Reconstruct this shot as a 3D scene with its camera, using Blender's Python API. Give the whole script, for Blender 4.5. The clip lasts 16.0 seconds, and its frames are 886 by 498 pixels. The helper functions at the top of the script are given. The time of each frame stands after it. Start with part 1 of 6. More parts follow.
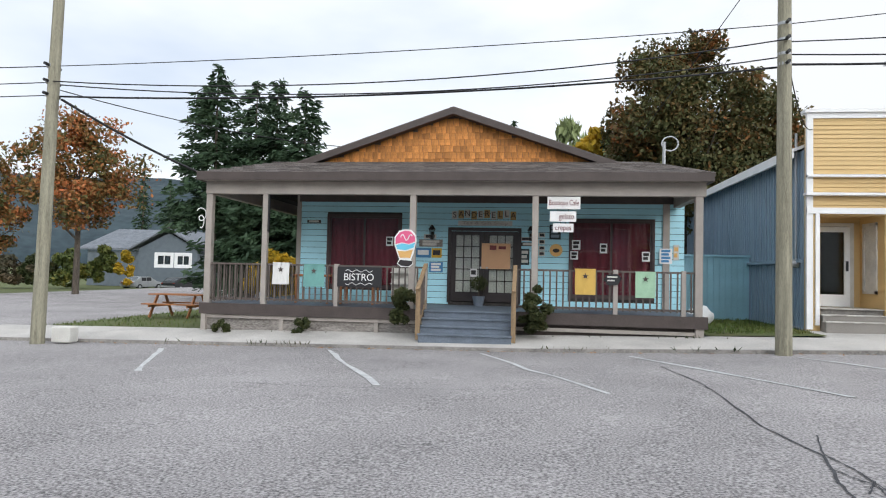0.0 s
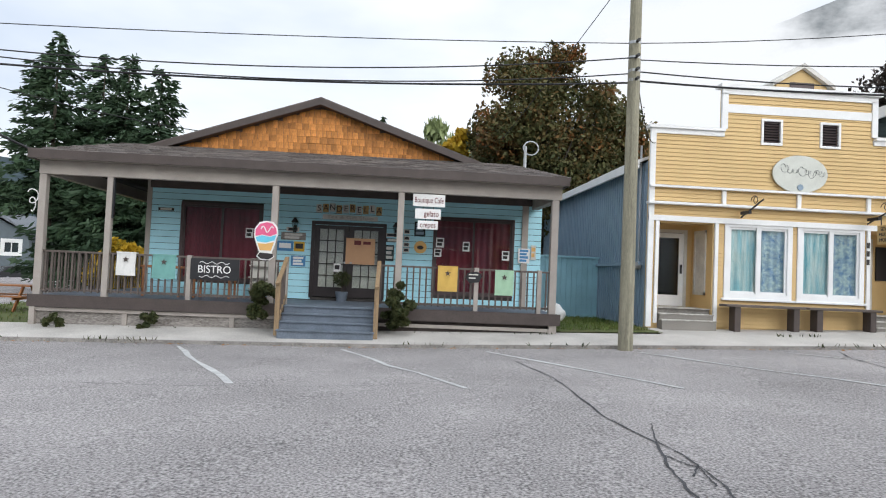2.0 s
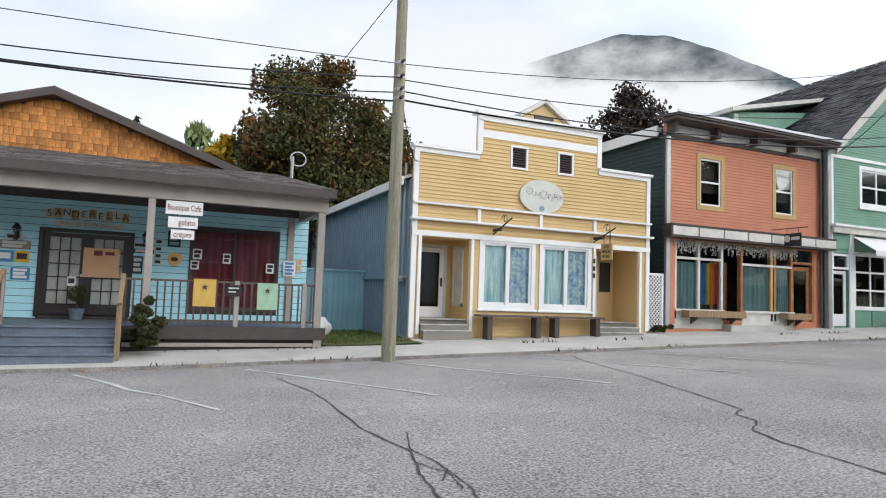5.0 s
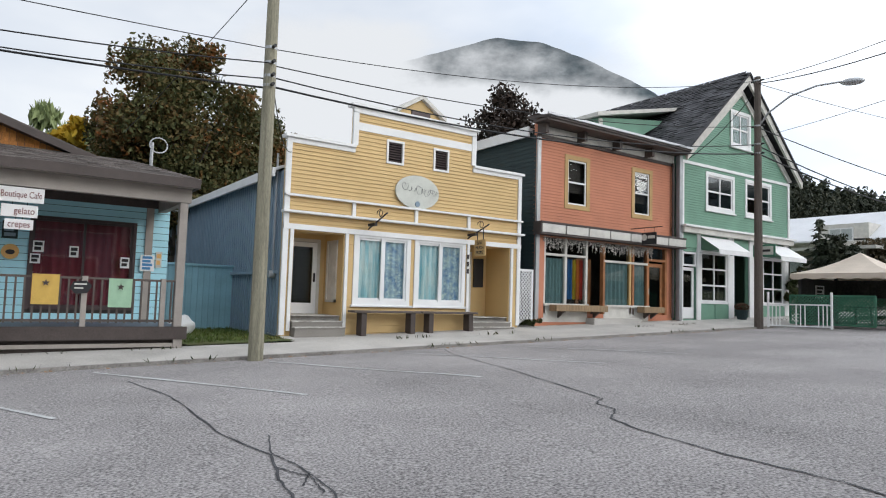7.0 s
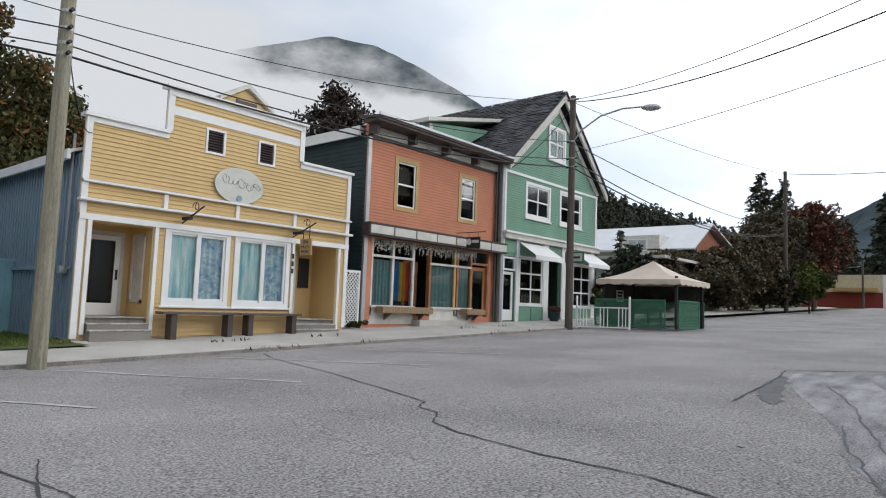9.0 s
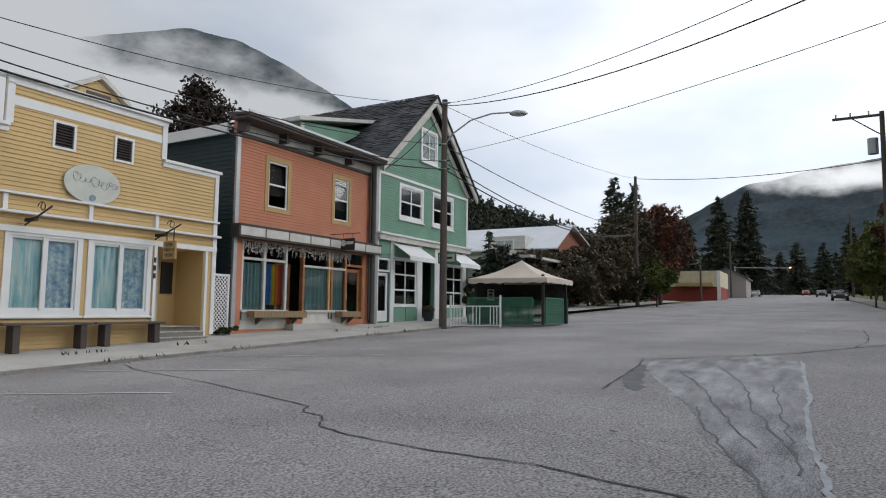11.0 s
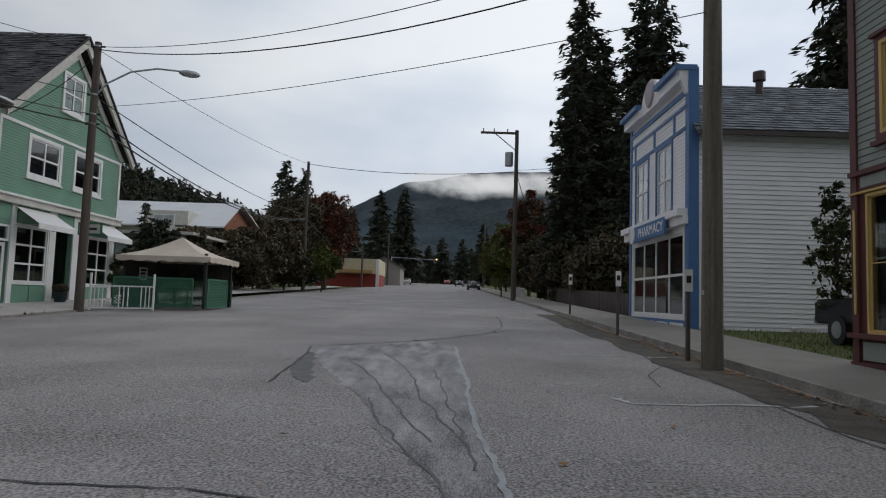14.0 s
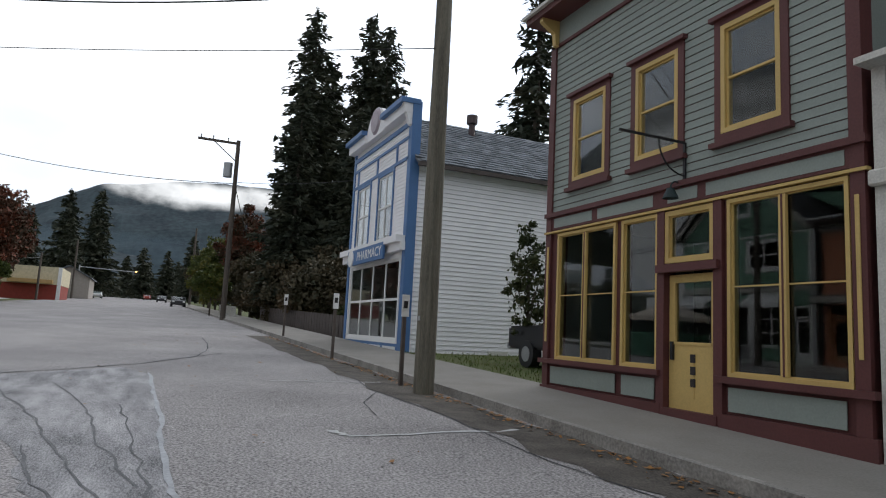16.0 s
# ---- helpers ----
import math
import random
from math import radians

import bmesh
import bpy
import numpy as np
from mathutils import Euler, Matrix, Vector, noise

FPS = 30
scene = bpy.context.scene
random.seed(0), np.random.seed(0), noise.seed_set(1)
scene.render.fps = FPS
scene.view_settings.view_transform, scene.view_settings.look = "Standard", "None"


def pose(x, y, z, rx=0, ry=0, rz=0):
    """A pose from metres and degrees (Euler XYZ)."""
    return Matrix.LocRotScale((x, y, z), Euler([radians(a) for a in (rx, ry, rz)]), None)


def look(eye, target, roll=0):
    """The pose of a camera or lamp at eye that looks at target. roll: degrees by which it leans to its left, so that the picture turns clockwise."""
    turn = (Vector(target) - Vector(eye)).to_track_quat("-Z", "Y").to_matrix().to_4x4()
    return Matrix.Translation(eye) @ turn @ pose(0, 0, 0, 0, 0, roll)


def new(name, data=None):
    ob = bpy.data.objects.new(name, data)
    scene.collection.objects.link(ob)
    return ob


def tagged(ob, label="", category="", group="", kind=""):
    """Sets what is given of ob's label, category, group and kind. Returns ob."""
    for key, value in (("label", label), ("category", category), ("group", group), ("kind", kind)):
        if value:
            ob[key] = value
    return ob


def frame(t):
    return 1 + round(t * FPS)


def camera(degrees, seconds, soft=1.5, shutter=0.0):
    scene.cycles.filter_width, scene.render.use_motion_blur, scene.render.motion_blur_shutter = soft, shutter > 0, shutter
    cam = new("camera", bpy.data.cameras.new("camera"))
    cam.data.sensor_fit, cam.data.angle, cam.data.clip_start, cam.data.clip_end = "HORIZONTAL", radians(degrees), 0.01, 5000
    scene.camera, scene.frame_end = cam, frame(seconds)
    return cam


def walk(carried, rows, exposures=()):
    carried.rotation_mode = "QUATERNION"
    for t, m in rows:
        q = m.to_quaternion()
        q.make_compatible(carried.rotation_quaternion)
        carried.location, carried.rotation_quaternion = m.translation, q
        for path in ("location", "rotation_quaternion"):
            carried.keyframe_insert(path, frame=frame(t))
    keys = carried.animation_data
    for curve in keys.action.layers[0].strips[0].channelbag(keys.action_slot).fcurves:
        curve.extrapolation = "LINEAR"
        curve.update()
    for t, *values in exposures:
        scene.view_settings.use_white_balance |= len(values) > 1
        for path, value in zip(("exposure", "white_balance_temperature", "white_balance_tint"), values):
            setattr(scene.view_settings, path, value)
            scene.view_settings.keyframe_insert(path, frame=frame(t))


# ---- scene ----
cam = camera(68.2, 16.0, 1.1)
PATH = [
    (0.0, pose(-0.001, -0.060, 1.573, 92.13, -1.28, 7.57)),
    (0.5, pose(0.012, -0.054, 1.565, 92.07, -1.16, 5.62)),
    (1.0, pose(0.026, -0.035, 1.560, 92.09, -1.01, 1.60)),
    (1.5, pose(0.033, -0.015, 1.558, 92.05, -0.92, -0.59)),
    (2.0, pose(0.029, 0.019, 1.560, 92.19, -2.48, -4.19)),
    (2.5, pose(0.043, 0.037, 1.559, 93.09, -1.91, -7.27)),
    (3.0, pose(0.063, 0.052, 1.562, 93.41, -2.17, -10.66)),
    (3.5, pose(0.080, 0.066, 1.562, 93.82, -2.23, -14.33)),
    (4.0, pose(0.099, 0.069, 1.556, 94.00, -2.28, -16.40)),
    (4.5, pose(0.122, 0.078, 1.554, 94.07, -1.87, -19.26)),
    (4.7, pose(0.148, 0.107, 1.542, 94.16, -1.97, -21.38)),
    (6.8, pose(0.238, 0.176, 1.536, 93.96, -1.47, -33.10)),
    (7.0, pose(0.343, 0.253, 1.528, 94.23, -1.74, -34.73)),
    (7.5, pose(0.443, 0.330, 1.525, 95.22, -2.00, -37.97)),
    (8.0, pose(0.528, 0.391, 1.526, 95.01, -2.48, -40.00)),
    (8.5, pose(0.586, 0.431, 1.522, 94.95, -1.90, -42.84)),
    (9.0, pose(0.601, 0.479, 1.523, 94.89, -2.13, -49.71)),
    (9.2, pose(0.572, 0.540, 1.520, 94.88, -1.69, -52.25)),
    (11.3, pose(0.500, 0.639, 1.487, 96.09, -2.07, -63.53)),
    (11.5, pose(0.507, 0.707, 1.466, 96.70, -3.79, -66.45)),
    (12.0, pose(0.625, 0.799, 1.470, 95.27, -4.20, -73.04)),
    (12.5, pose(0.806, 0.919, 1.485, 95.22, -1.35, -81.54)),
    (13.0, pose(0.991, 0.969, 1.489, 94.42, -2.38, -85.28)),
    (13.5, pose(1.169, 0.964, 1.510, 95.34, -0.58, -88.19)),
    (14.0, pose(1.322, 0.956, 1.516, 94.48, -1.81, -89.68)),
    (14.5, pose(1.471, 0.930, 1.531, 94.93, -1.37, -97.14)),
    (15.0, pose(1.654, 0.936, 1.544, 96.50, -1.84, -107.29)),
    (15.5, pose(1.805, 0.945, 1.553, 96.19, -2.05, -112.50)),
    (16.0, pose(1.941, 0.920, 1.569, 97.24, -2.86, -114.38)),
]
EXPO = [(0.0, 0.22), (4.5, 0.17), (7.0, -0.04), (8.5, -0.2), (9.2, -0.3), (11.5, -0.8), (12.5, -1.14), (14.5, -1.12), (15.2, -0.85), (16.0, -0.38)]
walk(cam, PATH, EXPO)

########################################

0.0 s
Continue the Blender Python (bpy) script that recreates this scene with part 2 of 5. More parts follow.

########################################

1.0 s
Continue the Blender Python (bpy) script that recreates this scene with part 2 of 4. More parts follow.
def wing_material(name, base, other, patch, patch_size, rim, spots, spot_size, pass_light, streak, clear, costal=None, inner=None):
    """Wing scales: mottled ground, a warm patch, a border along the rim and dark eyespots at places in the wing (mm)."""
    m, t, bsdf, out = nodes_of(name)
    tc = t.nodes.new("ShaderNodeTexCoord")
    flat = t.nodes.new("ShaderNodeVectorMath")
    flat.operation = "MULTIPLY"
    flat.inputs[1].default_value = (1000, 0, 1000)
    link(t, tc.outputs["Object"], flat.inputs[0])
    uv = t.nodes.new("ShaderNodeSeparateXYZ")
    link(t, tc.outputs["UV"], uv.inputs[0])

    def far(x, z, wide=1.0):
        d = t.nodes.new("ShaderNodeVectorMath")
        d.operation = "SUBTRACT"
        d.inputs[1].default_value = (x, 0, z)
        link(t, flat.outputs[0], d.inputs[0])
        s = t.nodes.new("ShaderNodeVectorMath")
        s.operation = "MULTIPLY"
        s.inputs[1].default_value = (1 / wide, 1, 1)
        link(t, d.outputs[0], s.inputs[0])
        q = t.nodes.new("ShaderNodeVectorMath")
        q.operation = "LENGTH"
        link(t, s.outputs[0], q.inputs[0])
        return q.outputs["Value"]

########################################

* _EXERCISE REQUIREMENTS_
Write out the lines from the one containing "Reconstruct this shot" down to the one containing "for key, value", both included, exactly as they appear. Leave out any pictures.

* _CORRECT ANSWER_
Reconstruct this shot as a 3D scene with its camera, using Blender's Python API. Give the whole script, for Blender 4.5. The clip lasts 16.0 seconds, and its frames are 886 by 498 pixels. The helper functions at the top of the script are given. The time of each frame stands after it. Start with part 1 of 6. More parts follow.
0.0 s
2.0 s
5.0 s
7.0 s
9.0 s
11.0 s
14.0 s
16.0 s
# ---- helpers ----
import math
import random
from math import radians

import bmesh
import bpy
import numpy as np
from mathutils import Euler, Matrix, Vector, noise

FPS = 30
scene = bpy.context.scene
random.seed(0), np.random.seed(0), noise.seed_set(1)
scene.render.fps = FPS
scene.view_settings.view_transform, scene.view_settings.look = "Standard", "None"


def pose(x, y, z, rx=0, ry=0, rz=0):
    """A pose from metres and degrees (Euler XYZ)."""
    return Matrix.LocRotScale((x, y, z), Euler([radians(a) for a in (rx, ry, rz)]), None)


def look(eye, target, roll=0):
    """The pose of a camera or lamp at eye that looks at target. roll: degrees by which it leans to its left, so that the picture turns clockwise."""
    turn = (Vector(target) - Vector(eye)).to_track_quat("-Z", "Y").to_matrix().to_4x4()
    return Matrix.Translation(eye) @ turn @ pose(0, 0, 0, 0, 0, roll)


def new(name, data=None):
    ob = bpy.data.objects.new(name, data)
    scene.collection.objects.link(ob)
    return ob


def tagged(ob, label="", category="", group="", kind=""):
    """Sets what is given of ob's label, category, group and kind. Returns ob."""
    for key, value in (("label", label), ("category", category), ("group", group), ("kind", kind)):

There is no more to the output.